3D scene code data
# # # # #

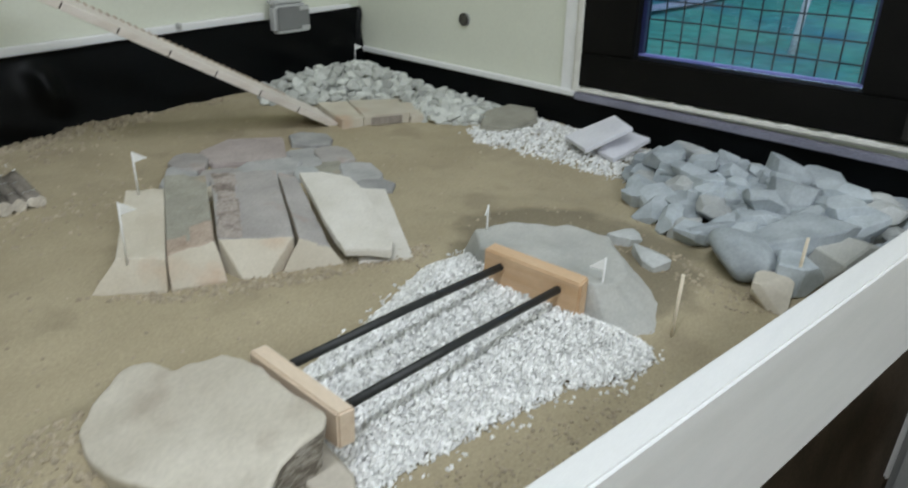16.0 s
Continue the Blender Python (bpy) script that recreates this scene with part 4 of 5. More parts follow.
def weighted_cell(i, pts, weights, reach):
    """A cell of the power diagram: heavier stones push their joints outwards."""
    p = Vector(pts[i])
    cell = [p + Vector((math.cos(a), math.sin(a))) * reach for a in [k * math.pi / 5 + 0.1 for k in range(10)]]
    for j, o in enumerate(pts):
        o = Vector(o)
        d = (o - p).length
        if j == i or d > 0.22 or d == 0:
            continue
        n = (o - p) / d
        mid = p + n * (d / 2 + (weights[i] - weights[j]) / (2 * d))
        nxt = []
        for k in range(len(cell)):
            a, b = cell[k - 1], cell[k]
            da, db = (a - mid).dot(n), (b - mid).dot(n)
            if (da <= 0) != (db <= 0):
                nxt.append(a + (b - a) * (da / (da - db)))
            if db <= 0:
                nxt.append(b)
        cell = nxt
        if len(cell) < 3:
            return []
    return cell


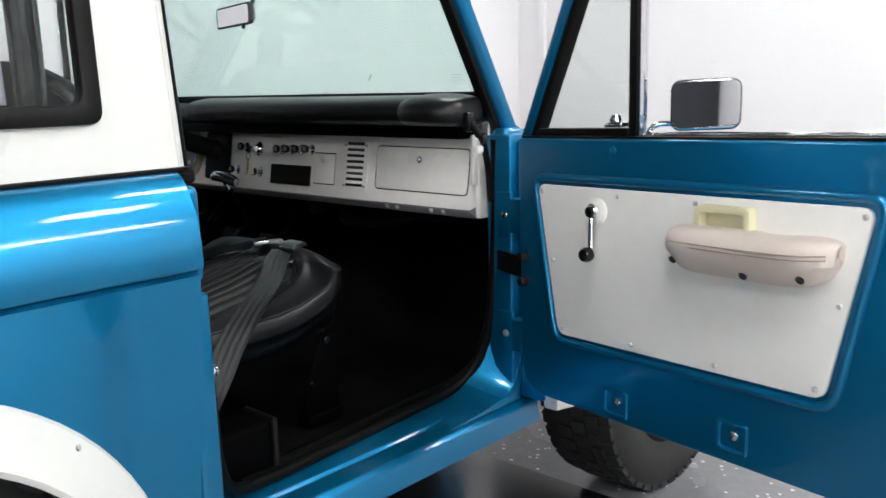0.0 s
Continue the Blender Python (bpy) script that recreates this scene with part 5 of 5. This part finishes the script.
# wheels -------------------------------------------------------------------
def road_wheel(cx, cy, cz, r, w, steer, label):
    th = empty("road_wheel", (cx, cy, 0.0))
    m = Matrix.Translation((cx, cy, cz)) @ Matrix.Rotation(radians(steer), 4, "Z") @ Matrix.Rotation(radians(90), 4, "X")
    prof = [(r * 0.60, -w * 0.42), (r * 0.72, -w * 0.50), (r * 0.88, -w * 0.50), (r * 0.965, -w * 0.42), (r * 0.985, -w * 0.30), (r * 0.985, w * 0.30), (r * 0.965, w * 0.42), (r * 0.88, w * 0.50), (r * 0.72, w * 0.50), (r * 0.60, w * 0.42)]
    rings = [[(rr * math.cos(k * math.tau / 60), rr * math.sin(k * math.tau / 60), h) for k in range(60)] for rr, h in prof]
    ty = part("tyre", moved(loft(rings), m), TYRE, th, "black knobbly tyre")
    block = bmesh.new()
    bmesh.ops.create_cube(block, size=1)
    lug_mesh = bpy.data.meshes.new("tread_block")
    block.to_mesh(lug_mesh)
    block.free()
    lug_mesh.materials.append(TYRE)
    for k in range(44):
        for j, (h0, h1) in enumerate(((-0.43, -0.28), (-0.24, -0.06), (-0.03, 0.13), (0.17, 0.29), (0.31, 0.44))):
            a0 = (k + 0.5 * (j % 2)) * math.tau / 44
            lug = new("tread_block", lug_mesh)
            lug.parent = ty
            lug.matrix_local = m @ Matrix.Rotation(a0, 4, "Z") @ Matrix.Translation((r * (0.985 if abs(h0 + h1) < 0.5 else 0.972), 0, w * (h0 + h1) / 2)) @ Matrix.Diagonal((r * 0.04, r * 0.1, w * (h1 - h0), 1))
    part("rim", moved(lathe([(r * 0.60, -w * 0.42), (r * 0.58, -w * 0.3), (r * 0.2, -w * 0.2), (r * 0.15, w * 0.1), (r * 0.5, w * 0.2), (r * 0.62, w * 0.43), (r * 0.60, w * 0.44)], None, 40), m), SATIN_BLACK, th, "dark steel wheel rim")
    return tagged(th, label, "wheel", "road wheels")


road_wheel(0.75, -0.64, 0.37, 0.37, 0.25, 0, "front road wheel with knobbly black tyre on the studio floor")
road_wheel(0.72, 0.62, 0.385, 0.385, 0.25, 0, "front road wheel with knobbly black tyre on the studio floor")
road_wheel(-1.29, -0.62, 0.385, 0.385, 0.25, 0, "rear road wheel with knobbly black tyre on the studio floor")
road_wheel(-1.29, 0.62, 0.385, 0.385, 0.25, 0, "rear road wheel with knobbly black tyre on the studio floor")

# # # # #

Every line holding "part" should be copied out.

Continue the Blender Python (bpy) script that recreates this scene with part 4 of 5. More parts follow.
Continue the Blender Python (bpy) script that recreates this scene with part 5 of 5. This part finishes the script.
    ty = part("tyre", moved(loft(rings), m), TYRE, th, "black knobbly tyre")
    part("rim", moved(lathe([(r * 0.60, -w * 0.42), (r * 0.58, -w * 0.3), (r * 0.2, -w * 0.2), (r * 0.15, w * 0.1), (r * 0.5, w * 0.2), (r * 0.62, w * 0.43), (r * 0.60, w * 0.44)], None, 40), m), SATIN_BLACK, th, "dark steel wheel rim")